» **Requirement**
All lines featuring the string "made" are to be listed.

» **Information provided**
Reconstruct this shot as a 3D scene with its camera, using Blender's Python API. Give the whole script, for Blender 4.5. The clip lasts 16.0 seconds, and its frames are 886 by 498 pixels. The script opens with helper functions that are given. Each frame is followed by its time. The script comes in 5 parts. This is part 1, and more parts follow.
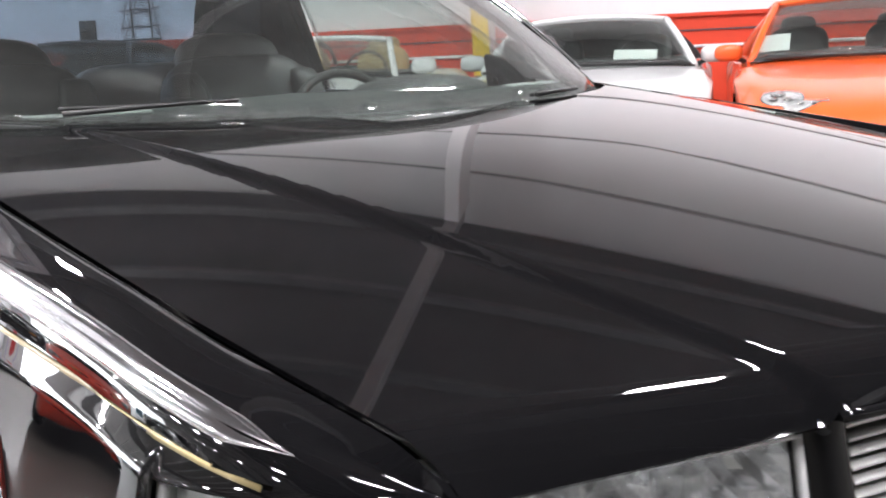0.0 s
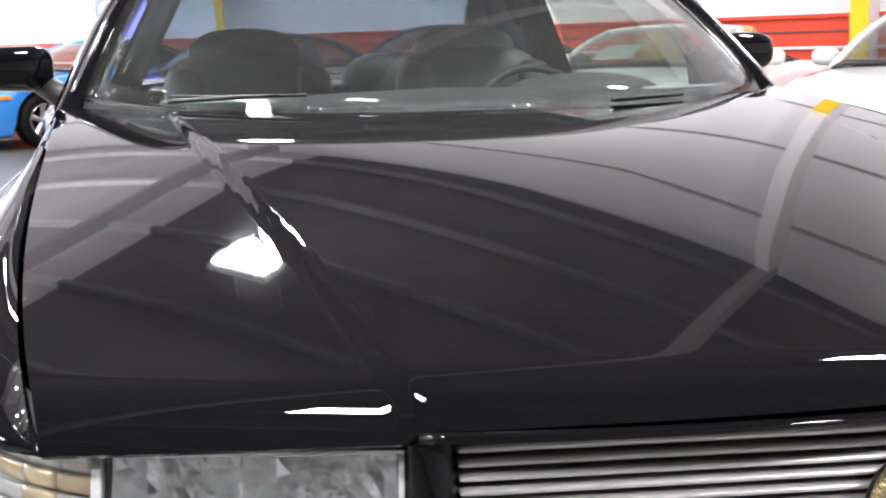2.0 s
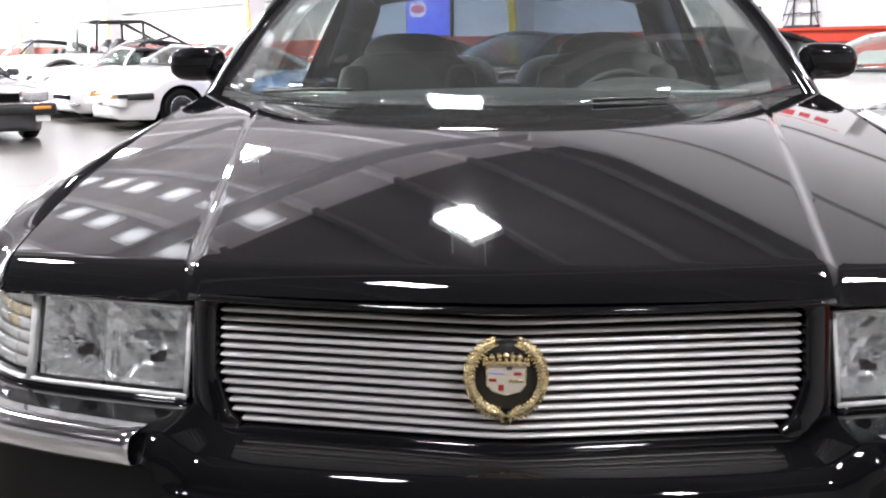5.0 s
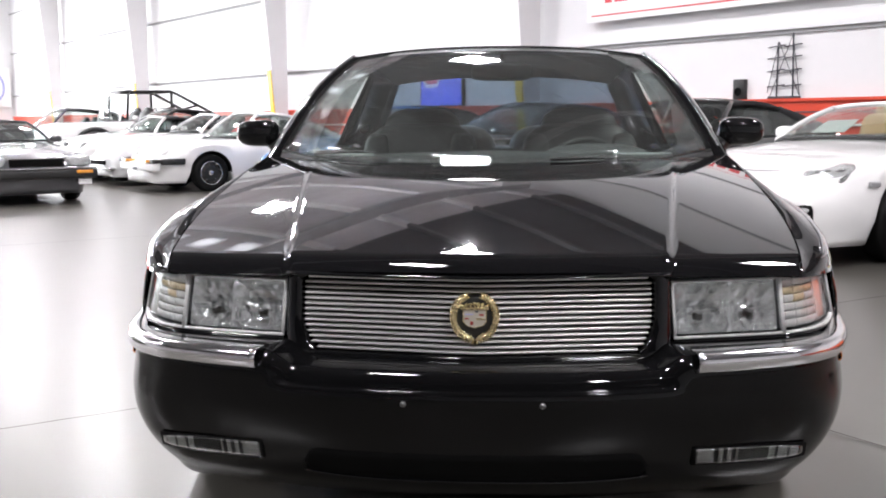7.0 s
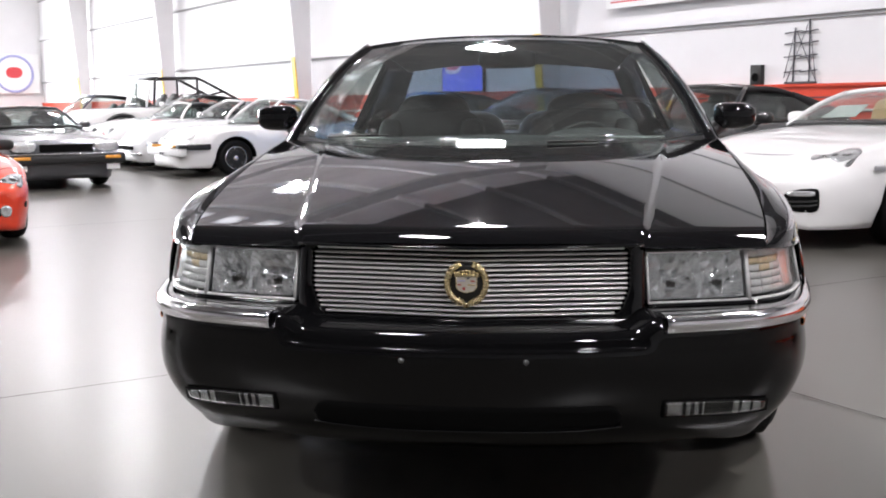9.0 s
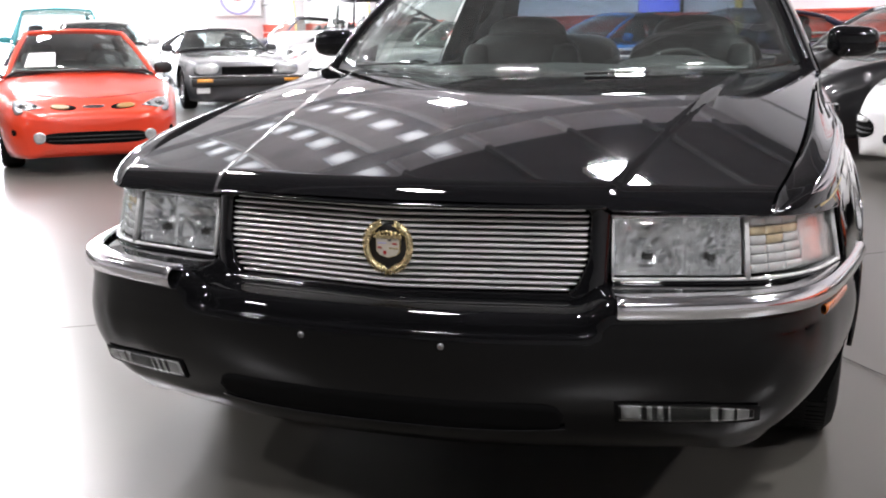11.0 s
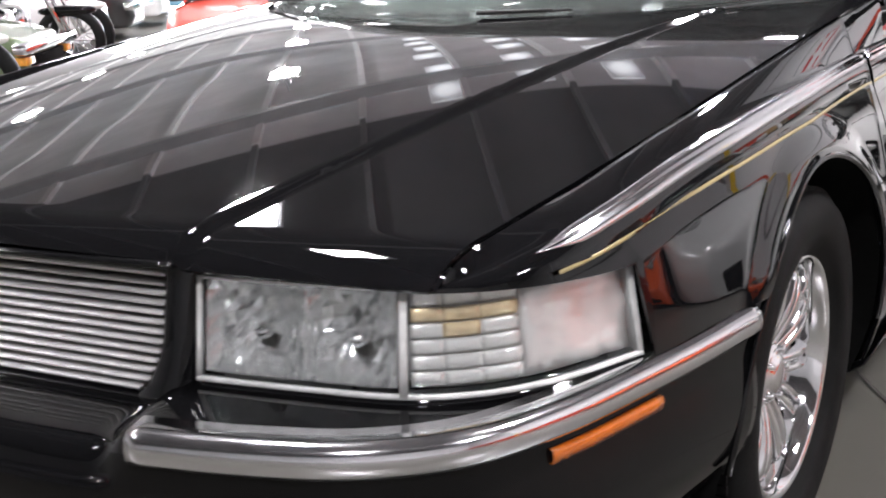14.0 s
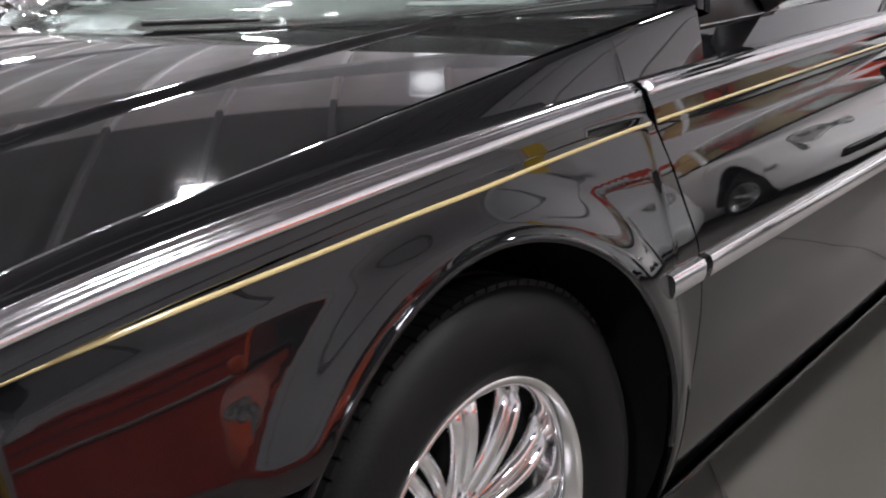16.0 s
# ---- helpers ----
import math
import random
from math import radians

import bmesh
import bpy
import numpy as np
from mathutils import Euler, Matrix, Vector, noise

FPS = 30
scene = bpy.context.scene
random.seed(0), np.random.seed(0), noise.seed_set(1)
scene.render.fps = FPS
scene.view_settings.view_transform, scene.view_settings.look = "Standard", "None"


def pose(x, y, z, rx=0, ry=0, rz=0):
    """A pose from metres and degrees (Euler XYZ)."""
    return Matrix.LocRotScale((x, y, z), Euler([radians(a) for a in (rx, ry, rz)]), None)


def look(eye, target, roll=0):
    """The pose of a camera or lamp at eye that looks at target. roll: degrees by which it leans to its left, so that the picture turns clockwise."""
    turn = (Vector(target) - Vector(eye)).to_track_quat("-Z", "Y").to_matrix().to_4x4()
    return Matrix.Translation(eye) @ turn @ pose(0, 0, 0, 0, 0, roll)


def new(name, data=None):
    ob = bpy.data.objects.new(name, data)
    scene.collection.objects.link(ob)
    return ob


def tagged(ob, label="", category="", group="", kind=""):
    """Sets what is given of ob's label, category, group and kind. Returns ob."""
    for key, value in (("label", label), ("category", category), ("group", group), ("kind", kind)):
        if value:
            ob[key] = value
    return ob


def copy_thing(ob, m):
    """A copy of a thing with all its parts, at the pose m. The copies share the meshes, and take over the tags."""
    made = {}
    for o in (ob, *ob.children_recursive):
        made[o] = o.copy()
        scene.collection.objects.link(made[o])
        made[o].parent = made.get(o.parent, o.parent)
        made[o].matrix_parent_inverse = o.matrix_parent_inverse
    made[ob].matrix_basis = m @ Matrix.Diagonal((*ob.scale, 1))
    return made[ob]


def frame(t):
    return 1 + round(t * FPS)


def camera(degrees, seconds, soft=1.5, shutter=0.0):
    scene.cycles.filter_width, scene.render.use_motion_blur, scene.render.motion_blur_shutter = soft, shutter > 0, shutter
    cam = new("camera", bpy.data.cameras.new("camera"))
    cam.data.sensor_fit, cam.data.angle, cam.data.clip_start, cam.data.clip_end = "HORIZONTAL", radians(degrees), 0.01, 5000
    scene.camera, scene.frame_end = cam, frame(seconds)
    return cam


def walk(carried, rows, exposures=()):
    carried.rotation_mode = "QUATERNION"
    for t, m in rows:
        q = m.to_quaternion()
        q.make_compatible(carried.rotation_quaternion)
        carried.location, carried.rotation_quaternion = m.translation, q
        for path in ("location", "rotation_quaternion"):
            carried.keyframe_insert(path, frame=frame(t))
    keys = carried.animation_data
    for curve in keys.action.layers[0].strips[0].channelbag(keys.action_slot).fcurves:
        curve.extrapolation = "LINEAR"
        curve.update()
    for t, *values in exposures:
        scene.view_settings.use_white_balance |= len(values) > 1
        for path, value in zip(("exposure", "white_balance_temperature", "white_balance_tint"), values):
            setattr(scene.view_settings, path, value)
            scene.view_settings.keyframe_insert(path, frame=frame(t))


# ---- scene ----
from mathutils.bvhtree import BVHTree

cam = camera(45.4, 16.0, soft=1.9, shutter=0.3)
PATH = [
    (0, (-1.144, -0.379, 1.036), (0.014, 1.211, 0.674), -2.6),
    (0.5, (-1.034, -0.496, 1.041), (0.007, 1.171, 0.675), -2.4),
    (1, (-0.902, -0.604, 1.053), (-0.035, 1.159, 0.682), -1.9),
    (1.5, (-0.762, -0.663, 1.052), (-0.086, 1.182, 0.68), -1.3),
    (2, (-0.599, -0.716, 1.049), (-0.128, 1.193, 0.682), -1.3),
    (2.5, (-0.44, -0.751, 1.042), (-0.173, 1.198, 0.681), -1.0),
    (3, (-0.27, -0.79, 1.051), (-0.203, 1.174, 0.683), -0.5),
    (3.5, (-0.127, -0.834, 1.054), (-0.213, 1.128, 0.677), -0.6),
    (4, (-0.045, -0.905, 1.058), (-0.191, 1.05, 0.663), -0.5),
    (4.5, (-0.02, -1.067, 1.057), (-0.136, 0.892, 0.668), -0.3),
    (7, (0.097, -2.241, 1.077), (-0.048, -0.26, 0.836), -0.3),
    (7.5, (0.118, -2.422, 1.074), (-0.031, -0.443, 0.82), -0.3),
    (8, (0.131, -2.496, 1.072), (-0.008, -0.517, 0.822), -0.2),
    (8.5, (0.136, -2.517, 1.074), (-0.015, -0.539, 0.82), -0.3),
    (11, (0.734, -1.941, 1.08), (0.143, -0.074, 0.674), -0.4),
    (11.5, (0.859, -1.745, 1.107), (0.129, 0.062, 0.655), -0.5),
    (12, (0.978, -1.54, 1.106), (0.126, 0.206, 0.629), -0.5),
    (12.5, (1.064, -1.346, 1.108), (0.169, 0.358, 0.565), -1.0),
    (13, (1.17, -1.14, 1.12), (0.204, 0.512, 0.54), -1.3),
    (13.5, (1.283, -0.925, 1.114), (0.233, 0.676, 0.535), -1.9),
    (14, (1.372, -0.718, 1.091), (0.276, 0.861, 0.538), -2.4),
    (14.5, (1.47, -0.483, 1.072), (0.32, 1.062, 0.535), -3.3),
    (15, (1.517, -0.265, 1.067), (0.351, 1.266, 0.525), -3.2),
    (15.5, (1.559, -0.058, 1.058), (0.361, 1.447, 0.511), -3.1),
    (16, (1.574, 0.123, 1.052), (0.37, 1.621, 0.498), -2.5),
]
EXPOSURES = [(0, 0.56), (1.5, 0.68), (3.5, 0.80), (4.5, 0.64), (7, 0.20), (8.5, 0.03), (11, 0.25), (12.5, 0.55), (14.5, 0.43), (16, 0.40)]
walk(cam, [(t, look(eye, target, roll)) for t, eye, target, roll in PATH], EXPOSURES)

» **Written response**
    made = {}
        made[o] = o.copy()
        scene.collection.objects.link(made[o])
        made[o].parent = made.get(o.parent, o.parent)
        made[o].matrix_parent_inverse = o.matrix_parent_inverse
    made[ob].matrix_basis = m @ Matrix.Diagonal((*ob.scale, 1))
    return made[ob]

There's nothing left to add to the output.